2002-09-21 KRÓTKIE SPIĘCIE PANÓW „Ż”
– Dlaczego władze Iławy nie odkupiły od pani Banaszak terenu po byłej Czapli, choć dostały od niej ofertę? – pyta miejski radny Stanisław Żygadło. – Nie odkupiliśmy, bo ziemią nie kupczymy, tylko wspieramy na niej biznes – odpowiada burmistrz Adam Żyliński.
– Dlaczego w swojej słynnej ankiecie nie zaproponował pan społeczeństwu albo Radzie Miejskiej skorzystania z prawa pierwokupu ponad 4 hektarów od pani Banaszak za kwotę 1,5 miliona złotych – z tym pytaniem na ostatniej sesji Rady Miejskiej w Iławie zwrócił się do burmistrza Adama Żylińskiego opozycyjny radny Stanisław Żygadło (SLD). – Choćby tylko po to, by odsprzedać z tego terenu około 30 arów za 1,9 miliona złotych pod stację paliw.
Radny Żygadło jest zdania, że tym samym burmistrz miałby okazję do naprawienia błędu, jakim była sprzedaż tej ziemi przed ośmiu laty (decyzję o sprzedaży miejskiego gruntu podjęła jednogłośnie ówczesna Rada Miasta).
Gdyby ratusz stał się na powrót właścicielem atrakcyjnego terenu nad Jeziorakiem, władze miasta miałyby większy wpływ na zagospodarowanie tego gruntu – uważa radny Żygadło.
– Jeśli miasto chce dokonać pierwokupu, to musi tego dokonać natychmiast – odpowiedział na sesji burmistrz Żyliński. – Pytanie więc do radnego Żygadło: czy stać nas na takie manewry i czy mamy się zajmować obrotem nieruchomościami, czy też naszą iławską ziemię uaktywniać w sensie gospodarczym?

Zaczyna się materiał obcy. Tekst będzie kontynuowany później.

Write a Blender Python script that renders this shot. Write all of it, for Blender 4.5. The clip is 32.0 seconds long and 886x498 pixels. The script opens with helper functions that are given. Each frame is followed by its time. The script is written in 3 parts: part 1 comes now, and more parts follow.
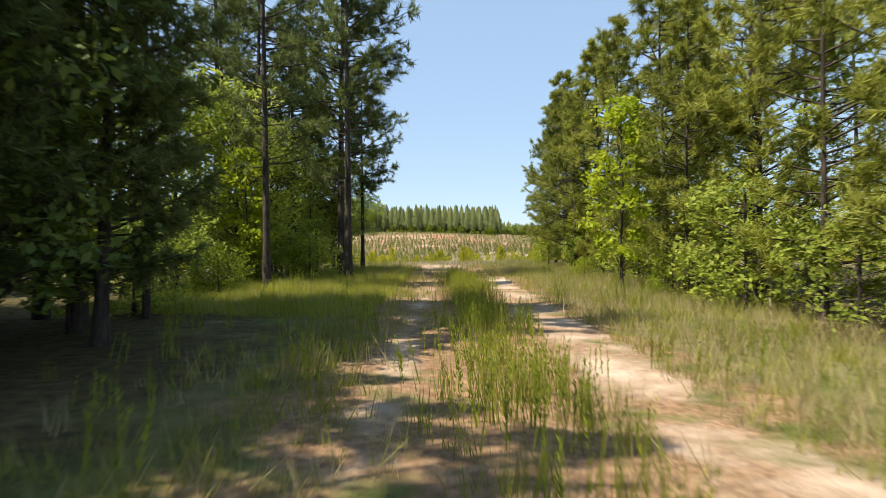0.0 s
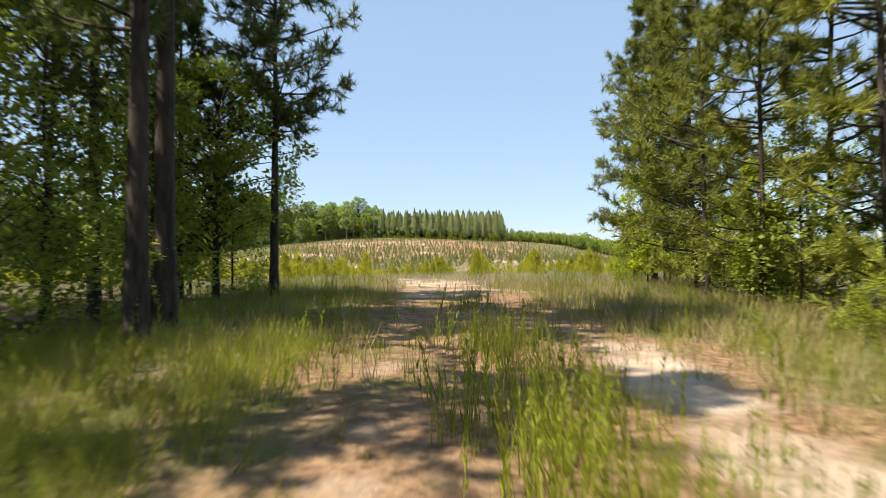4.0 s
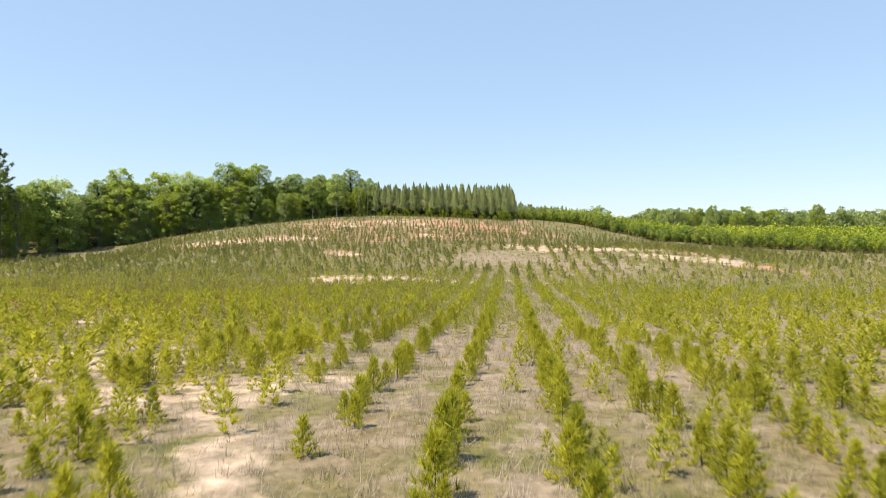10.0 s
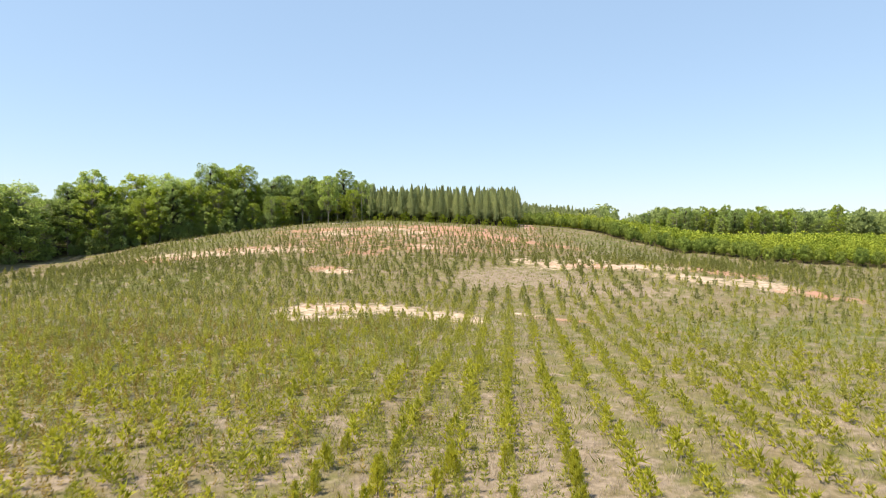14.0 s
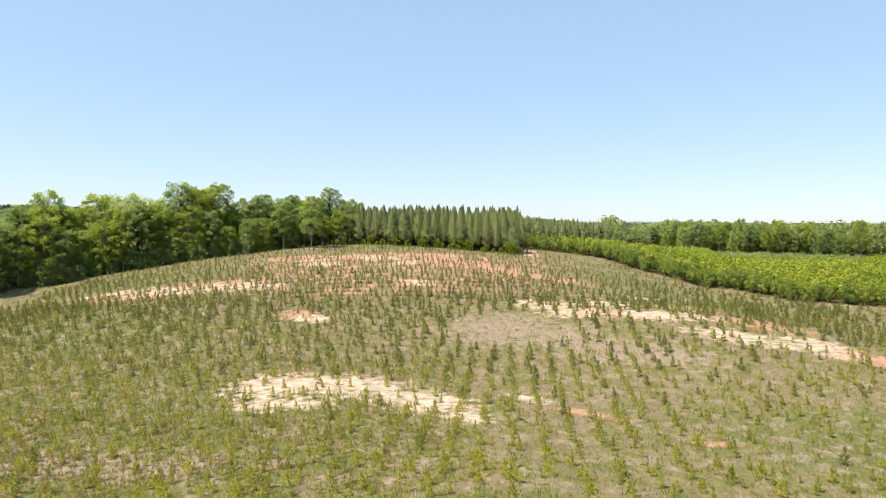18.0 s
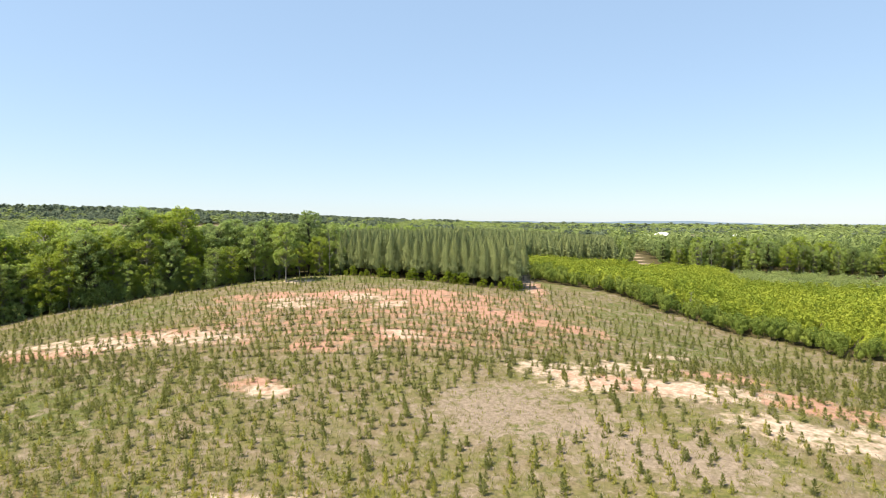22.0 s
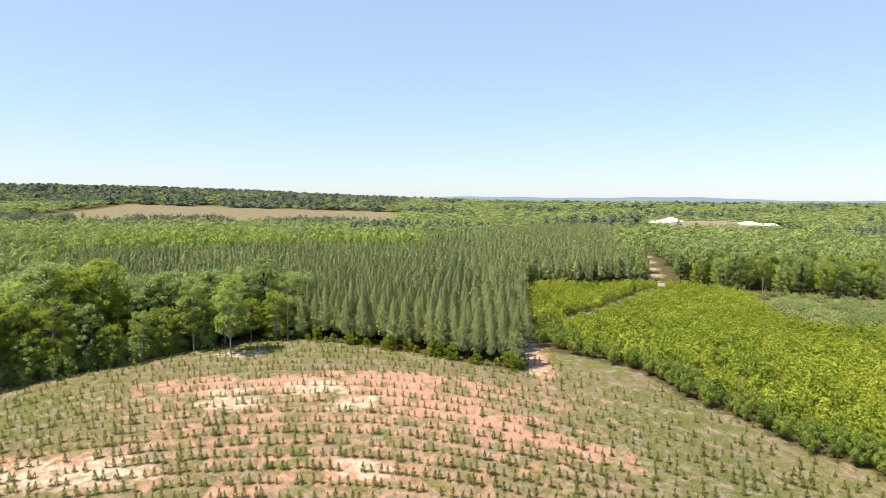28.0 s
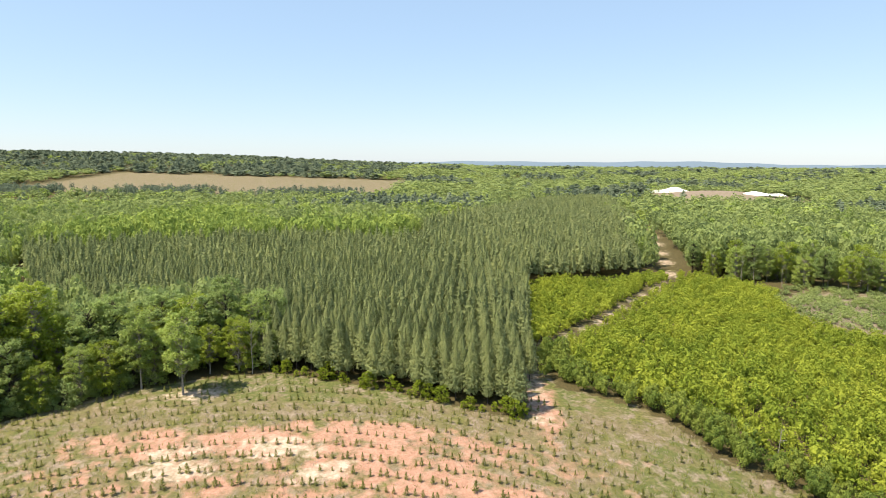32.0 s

Jak się okazało, takich zapytań o chęć pierwokupu władze miasta miały już bardzo wiele. I nigdy nie wyraziły zainteresowania. Zapytaliśmy burmistrza, dlaczego: – Z prostych powodów – odpowiada burmistrz. – Po pierwsze nie mamy na to pieniędzy, a po drugie nie widzimy w tym żadnego celu. Nie chcemy robić za biuro obrotu nieruchomościami, chcemy przede wszystkim ożywiać gospodarczo tereny położone w mieście. Teren nazywany umownie „po Czapli” sprzedaliśmy pani Banaszak za 430 tysięcy marek. Po 8 latach wartość tej ziemi wynosi grubo ponad 2 miliony złotych. To jednak nas nie może już interesować. Ziemię zakupił prywatny developer, który jej część pomiędzy Cechem Rzemiosł Różnych, rondem a ulicą Dąbrowskiego przygotował pod budowę stacji paliw i sprzedał dalej.
Burmistrz daje przykład zamiany terenów, jakie miasto dokonało z zakładami drobiarskimi. W wyniku zamiany „Ekodrob” stał się właścicielem terenu przy ul. Dąbrowskiego, który sprzedał i gdzie nowi właściciele odsprzedali go dalej pod budowę dwóch marketów oraz małego osiedla mieszkalnego.
– I nic nam do tego, co tam będzie budowane, o ile odbywa się to zgodnie z prawem – komentuje Żyliński. – Nie jesteśmy od tego, by samemu robić biznes, ale by mu sprzyjać, pomagając prywatnym inwestorom.